There’s something not quite right with this picture. We’ve got problems that have only grown bigger with every billion increase in population. We’ve been practicing this top-down system since the dawn of civilization. After the passing of generation after generation, you’d think we’d have it down by now. Instead, we’re still dealing with the same problems : genocide, poverty, exploitation, oppression, conflicts, corruption, . . . It seems we haven’t learned much from our history. What gives?
Ask the wrong questions : get the wrong answers.
If cooperation is the key to human survival, how does a top-down, hierarchic system create co-operation? If cooperation is practiced in a one-way direction from top to bottom, is it cooperation or is it dictation? Is dictation cooperative or non-cooperative? If cooperation is the key to our success, why do we keep competing with each other instead of focusing on cooperation?

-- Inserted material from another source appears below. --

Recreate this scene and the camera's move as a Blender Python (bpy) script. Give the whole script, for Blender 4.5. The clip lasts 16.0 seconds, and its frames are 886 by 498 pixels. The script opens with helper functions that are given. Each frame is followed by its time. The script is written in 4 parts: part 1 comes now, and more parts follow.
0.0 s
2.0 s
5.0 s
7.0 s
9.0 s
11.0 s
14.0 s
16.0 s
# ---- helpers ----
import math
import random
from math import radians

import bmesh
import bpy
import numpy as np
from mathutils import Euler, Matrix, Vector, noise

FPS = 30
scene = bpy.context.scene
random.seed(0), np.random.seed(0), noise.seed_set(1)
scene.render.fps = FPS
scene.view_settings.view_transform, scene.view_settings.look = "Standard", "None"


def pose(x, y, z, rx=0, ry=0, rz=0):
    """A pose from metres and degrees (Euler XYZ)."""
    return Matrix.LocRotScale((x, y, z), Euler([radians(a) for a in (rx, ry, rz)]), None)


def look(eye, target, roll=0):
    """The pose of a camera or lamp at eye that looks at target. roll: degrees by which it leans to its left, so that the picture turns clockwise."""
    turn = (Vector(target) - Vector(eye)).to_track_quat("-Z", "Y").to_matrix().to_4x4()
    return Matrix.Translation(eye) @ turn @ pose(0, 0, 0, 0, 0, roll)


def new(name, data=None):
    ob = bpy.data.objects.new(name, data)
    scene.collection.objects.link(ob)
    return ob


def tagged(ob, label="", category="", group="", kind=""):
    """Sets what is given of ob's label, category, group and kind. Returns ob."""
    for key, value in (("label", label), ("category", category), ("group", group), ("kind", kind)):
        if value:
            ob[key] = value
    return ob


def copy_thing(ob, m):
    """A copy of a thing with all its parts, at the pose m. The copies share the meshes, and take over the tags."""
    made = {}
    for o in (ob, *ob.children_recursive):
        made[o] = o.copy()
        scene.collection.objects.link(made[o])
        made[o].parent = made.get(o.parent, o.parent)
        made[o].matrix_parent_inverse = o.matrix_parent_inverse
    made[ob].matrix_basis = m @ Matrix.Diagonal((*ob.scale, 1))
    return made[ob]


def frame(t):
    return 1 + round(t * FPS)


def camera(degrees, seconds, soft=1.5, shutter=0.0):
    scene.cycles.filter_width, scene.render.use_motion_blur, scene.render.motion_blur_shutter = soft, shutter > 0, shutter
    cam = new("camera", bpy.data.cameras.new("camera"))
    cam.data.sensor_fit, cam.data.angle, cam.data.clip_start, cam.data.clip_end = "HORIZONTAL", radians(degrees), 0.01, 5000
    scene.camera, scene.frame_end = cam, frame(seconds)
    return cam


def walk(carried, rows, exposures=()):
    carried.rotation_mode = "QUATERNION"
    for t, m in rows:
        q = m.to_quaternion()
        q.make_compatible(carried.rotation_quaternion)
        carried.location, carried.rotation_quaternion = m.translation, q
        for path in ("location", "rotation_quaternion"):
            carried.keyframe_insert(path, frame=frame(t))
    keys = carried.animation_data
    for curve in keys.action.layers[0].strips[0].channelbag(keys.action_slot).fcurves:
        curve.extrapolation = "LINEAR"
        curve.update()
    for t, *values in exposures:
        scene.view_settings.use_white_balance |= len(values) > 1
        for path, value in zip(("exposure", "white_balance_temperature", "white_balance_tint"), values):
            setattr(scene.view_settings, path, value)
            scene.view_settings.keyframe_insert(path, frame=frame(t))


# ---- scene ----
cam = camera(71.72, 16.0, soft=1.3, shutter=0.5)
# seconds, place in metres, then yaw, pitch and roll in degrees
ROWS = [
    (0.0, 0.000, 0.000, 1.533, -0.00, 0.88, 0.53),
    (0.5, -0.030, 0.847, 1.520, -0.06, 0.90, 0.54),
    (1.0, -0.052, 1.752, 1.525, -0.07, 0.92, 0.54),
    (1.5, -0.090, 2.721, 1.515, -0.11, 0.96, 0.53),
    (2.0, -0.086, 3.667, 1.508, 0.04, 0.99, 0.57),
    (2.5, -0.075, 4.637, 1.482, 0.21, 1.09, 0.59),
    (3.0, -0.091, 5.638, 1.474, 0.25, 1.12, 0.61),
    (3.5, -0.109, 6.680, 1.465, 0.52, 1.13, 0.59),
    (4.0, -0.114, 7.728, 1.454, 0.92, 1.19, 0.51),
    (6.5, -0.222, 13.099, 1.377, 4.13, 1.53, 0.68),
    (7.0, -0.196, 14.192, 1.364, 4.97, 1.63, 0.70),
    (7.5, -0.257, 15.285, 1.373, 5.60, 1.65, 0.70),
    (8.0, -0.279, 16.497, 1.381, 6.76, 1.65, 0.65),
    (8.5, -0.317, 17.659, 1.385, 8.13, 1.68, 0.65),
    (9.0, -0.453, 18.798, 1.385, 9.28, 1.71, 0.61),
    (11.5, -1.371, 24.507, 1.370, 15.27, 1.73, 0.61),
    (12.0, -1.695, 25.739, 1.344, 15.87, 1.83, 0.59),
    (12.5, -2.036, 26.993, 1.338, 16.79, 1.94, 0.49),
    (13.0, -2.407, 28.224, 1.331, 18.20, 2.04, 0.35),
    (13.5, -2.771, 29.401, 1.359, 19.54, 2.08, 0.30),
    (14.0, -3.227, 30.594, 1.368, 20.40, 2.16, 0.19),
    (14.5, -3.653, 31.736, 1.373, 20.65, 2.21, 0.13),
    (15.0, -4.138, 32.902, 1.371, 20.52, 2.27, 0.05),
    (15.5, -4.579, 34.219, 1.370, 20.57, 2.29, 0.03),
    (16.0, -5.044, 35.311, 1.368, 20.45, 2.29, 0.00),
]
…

Cooperation is a two-way street. It requires feedback, joint effort, communication in both directions. Those requirements are not satisfied in a top-down structure. Generally, leaders don’t listen, and followers don’t think.
Cooperation requires coordination. We need coordinators, not leaders. We need facilitators, not followers. Coordinators don’t dictate, they organize. Facilitators don’t follow, they get things done and in the process they actively participate with the organizers. Information flows in both directions. They make decisions together, contribute to the group effort and understand that no one has all the answers. It’s not top-down, it’s side by side.
That sounds so easy.
Certainly, it’s not so easy if we remain stuck in our old thought patterns of leaders and followers. It’s not easy if the average person doesn’t take the responsibility of cooperation. It’s not easy if we persist in believing that competition is beneficial for the individual and the group. It’s not easy if our education system remains locked in its old ways. It’s much easier to blindly continue with our preconceived notions. It’s much easier to parrot received opinion. It’s much easier to follow orders. Then when things go wrong we can say, “It’s not my fault. I was following orders.”
Unfortunately, following orders is a lame excuse. Followers are equally guilty.
Do the dictators and leaders of the world actually murder anyone? Do they make anything? Do they personally take away human rights and civil liberties? Or does it take an army of followers to go along with the given orders to create a mess?